◆ Exercise aim: Repeat the data that follows, word for word, without the images.

◆ Exercise material:
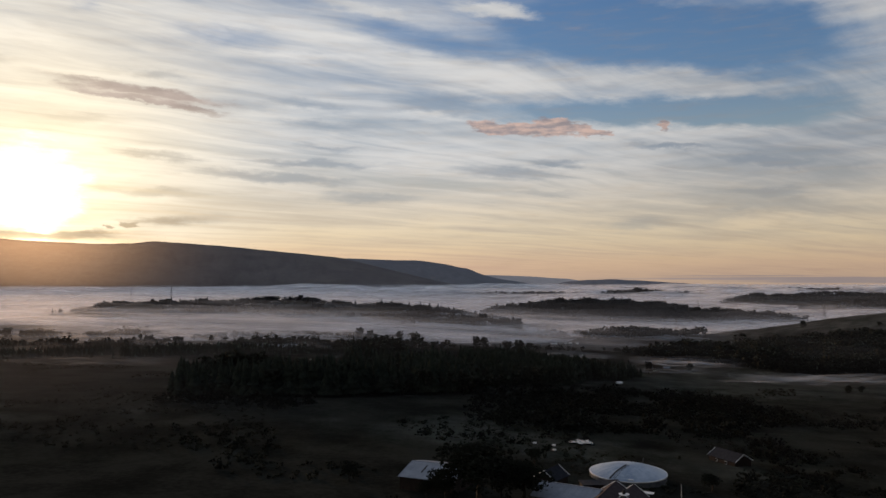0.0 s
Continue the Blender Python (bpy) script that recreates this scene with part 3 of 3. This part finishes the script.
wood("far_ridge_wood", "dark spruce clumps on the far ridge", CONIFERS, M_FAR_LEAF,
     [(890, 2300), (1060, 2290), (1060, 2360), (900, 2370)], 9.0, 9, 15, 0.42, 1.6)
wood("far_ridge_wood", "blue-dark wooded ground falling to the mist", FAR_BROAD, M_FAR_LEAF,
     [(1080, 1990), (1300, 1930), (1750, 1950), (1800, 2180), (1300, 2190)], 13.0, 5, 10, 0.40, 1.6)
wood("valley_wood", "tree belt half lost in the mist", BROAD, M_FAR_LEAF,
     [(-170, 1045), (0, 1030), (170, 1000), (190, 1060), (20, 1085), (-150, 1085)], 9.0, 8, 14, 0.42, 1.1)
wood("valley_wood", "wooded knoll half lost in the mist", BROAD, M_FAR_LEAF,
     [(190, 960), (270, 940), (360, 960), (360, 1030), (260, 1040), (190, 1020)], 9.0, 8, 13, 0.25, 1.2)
wood("valley_wood", "dark hedgerow trees along the misty fields", BROAD, M_LEAF,
     [(60, 830), (170, 800), (300, 790), (300, 810), (170, 825), (60, 860)], 8.0, 5, 9, 0.40, 1.2)
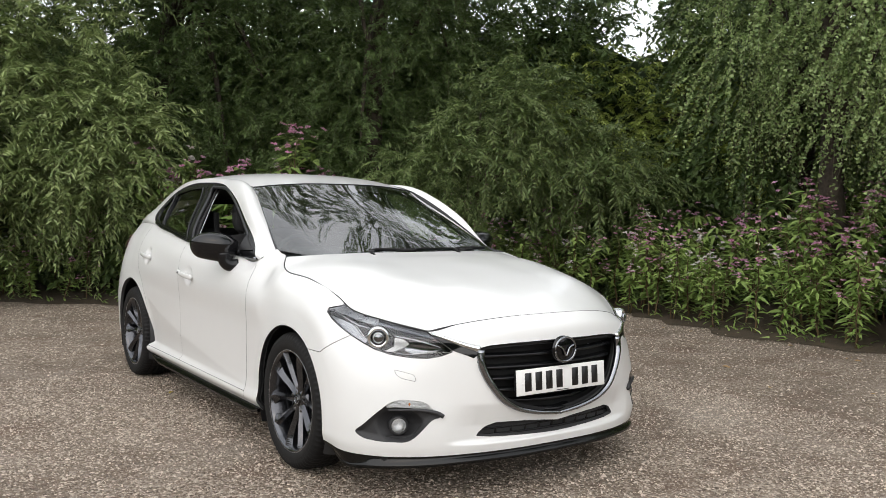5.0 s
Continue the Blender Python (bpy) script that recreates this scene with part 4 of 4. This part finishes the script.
rng = np.random.default_rng(7)
GROUND = gravel_bed()
STONES = material("gravel_stones", (.080, .060, .045), rough=.92, vary=.4, scale=1.6, bump=.3, bump_scale=150, colour2=(.68, .58, .475), islands=.84)
SOIL = material("leaf_litter_soil", (.030, .022, .014), rough=.97, vary=.6, scale=7, bump=1.0, bump_scale=40, colour2=(.085, .06, .035))
n = 181
ax = np.sign(np.linspace(-1, 1, n)) * (np.abs(np.linspace(-1, 1, n)) ** 3 * 900 + np.abs(np.linspace(-1, 1, n)) * 8)
gx, gy = np.meshgrid(ax, ax + 1)
gz = np.array([noise.fractal((x * .35, y * .35, 0), 1.0, 2.0, 3) for x, y in zip(gx.ravel(), gy.ravel())]) * .004
gz = np.where(np.hypot(gx.ravel(), gy.ravel()) < 25, gz, 0) - .004
idx = (np.arange(n - 1)[:, None] * n + np.arange(n - 1)).ravel()
tagged(solid("ground", np.stack([gx.ravel(), gy.ravel(), gz], 1), np.stack([idx, idx + 1, idx + n + 1, idx + n], 1), GROUND, smooth=True),
       "grey-brown compacted gravel of a car park", "ground", kind="structure")


def scatter_stones(count, x0, x1, y0, y1, lo, hi, power=2.2):
    """Angular pebbles: squashed, turned octahedra with uneven corners."""
    P = np.stack([rng.uniform(x0, x1, count), rng.uniform(y0, y1, count)], 1)
    S = lo + (hi - lo) * rng.random(count) ** power
    base = np.array([(1, -.3, .1), (.4, 1, 0), (-.9, .5, .15), (-.3, -1, 0), (-.25, .1, .75), (0, 0, -1), (.35, -.2, .7)], float)
    V = base[None] * rng.uniform(.65, 1.25, (count, 7, 1)) * S[:, None, None] * rng.uniform(.6, 1.1, (count, 1, 3)) * (1, 1, .8)
    V = V + rng.normal(0, .16, V.shape) * S[:, None, None]
    a = rng.uniform(0, 2 * np.pi, count)
    c, s = np.cos(a)[:, None], np.sin(a)[:, None]
    V = np.stack([V[..., 0] * c - V[..., 1] * s, V[..., 0] * s + V[..., 1] * c, V[..., 2]], -1)
    V[..., 0] += P[:, :1]
    V[..., 1] += P[:, 1:]
    V[..., 2] += S[:, None] * .1 - .003
    tri = np.array([(0, 1, 6), (1, 4, 6), (1, 2, 4), (2, 3, 4), (3, 6, 4), (3, 0, 6)])
    return V.reshape(-1, 3), (tri[None] + 7 * np.arange(count)[:, None, None]).reshape(-1, 3)


sets = [scatter_stones(130000, -3.2, 2.4, -3.0, 2.9, .003, .0085, 1.5), scatter_stones(75000, -4.5, 5.2, -3.6, 8.6, .005, .0125, 1.8), scatter_stones(5500, -3.6, 5, -3.6, 7.5, .007, .017, 2.6)]
SV = np.concatenate([v for v, _ in sets])
off = np.cumsum([0] + [len(v) for v, _ in sets[:-1]])
SF = np.concatenate([f + o for (_, f), o in zip(sets, off)])
tagged(solid("gravel", SV, SF, STONES), "loose grey and buff gravel stones", "gravel", kind="stuff")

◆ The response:
0.0 s
Continue the Blender Python (bpy) script that recreates this scene with part 3 of 3. This part finishes the script.
wood("far_ridge_wood", "dark spruce clumps on the far ridge", CONIFERS, M_FAR_LEAF,
     [(890, 2300), (1060, 2290), (1060, 2360), (900, 2370)], 9.0, 9, 15, 0.42, 1.6)
wood("far_ridge_wood", "blue-dark wooded ground falling to the mist", FAR_BROAD, M_FAR_LEAF,
     [(1080, 1990), (1300, 1930), (1750, 1950), (1800, 2180), (1300, 2190)], 13.0, 5, 10, 0.40, 1.6)
wood("valley_wood", "tree belt half lost in the mist", BROAD, M_FAR_LEAF,
     [(-170, 1045), (0, 1030), (170, 1000), (190, 1060), (20, 1085), (-150, 1085)], 9.0, 8, 14, 0.42, 1.1)
wood("valley_wood", "wooded knoll half lost in the mist", BROAD, M_FAR_LEAF,
     [(190, 960), (270, 940), (360, 960), (360, 1030), (260, 1040), (190, 1020)], 9.0, 8, 13, 0.25, 1.2)
wood("valley_wood", "dark hedgerow trees along the misty fields", BROAD, M_LEAF,
     [(60, 830), (170, 800), (300, 790), (300, 810), (170, 825), (60, 860)], 8.0, 5, 9, 0.40, 1.2)
5.0 s
Continue the Blender Python (bpy) script that recreates this scene with part 4 of 4. This part finishes the script.
rng = np.random.default_rng(7)
GROUND = gravel_bed()
STONES = material("gravel_stones", (.080, .060, .045), rough=.92, vary=.4, scale=1.6, bump=.3, bump_scale=150, colour2=(.68, .58, .475), islands=.84)
SOIL = material("leaf_litter_soil", (.030, .022, .014), rough=.97, vary=.6, scale=7, bump=1.0, bump_scale=40, colour2=(.085, .06, .035))
n = 181
ax = np.sign(np.linspace(-1, 1, n)) * (np.abs(np.linspace(-1, 1, n)) ** 3 * 900 + np.abs(np.linspace(-1, 1, n)) * 8)
gx, gy = np.meshgrid(ax, ax + 1)
gz = np.array([noise.fractal((x * .35, y * .35, 0), 1.0, 2.0, 3) for x, y in zip(gx.ravel(), gy.ravel())]) * .004
gz = np.where(np.hypot(gx.ravel(), gy.ravel()) < 25, gz, 0) - .004
idx = (np.arange(n - 1)[:, None] * n + np.arange(n - 1)).ravel()
tagged(solid("ground", np.stack([gx.ravel(), gy.ravel(), gz], 1), np.stack([idx, idx + 1, idx + n + 1, idx + n], 1), GROUND, smooth=True),
       "grey-brown compacted gravel of a car park", "ground", kind="structure")


def scatter_stones(count, x0, x1, y0, y1, lo, hi, power=2.2):
    """Angular pebbles: squashed, turned octahedra with uneven corners."""
    P = np.stack([rng.uniform(x0, x1, count), rng.uniform(y0, y1, count)], 1)
    S = lo + (hi - lo) * rng.random(count) ** power
    base = np.array([(1, -.3, .1), (.4, 1, 0), (-.9, .5, .15), (-.3, -1, 0), (-.25, .1, .75), (0, 0, -1), (.35, -.2, .7)], float)
    V = base[None] * rng.uniform(.65, 1.25, (count, 7, 1)) * S[:, None, None] * rng.uniform(.6, 1.1, (count, 1, 3)) * (1, 1, .8)
    V = V + rng.normal(0, .16, V.shape) * S[:, None, None]
    a = rng.uniform(0, 2 * np.pi, count)
    c, s = np.cos(a)[:, None], np.sin(a)[:, None]
    V = np.stack([V[..., 0] * c - V[..., 1] * s, V[..., 0] * s + V[..., 1] * c, V[..., 2]], -1)
    V[..., 0] += P[:, :1]
    V[..., 1] += P[:, 1:]
    V[..., 2] += S[:, None] * .1 - .003
    tri = np.array([(0, 1, 6), (1, 4, 6), (1, 2, 4), (2, 3, 4), (3, 6, 4), (3, 0, 6)])
    return V.reshape(-1, 3), (tri[None] + 7 * np.arange(count)[:, None, None]).reshape(-1, 3)


sets = [scatter_stones(130000, -3.2, 2.4, -3.0, 2.9, .003, .0085, 1.5), scatter_stones(75000, -4.5, 5.2, -3.6, 8.6, .005, .0125, 1.8), scatter_stones(5500, -3.6, 5, -3.6, 7.5, .007, .017, 2.6)]
SV = np.concatenate([v for v, _ in sets])
off = np.cumsum([0] + [len(v) for v, _ in sets[:-1]])
SF = np.concatenate([f + o for (_, f), o in zip(sets, off)])
tagged(solid("gravel", SV, SF, STONES), "loose grey and buff gravel stones", "gravel", kind="stuff")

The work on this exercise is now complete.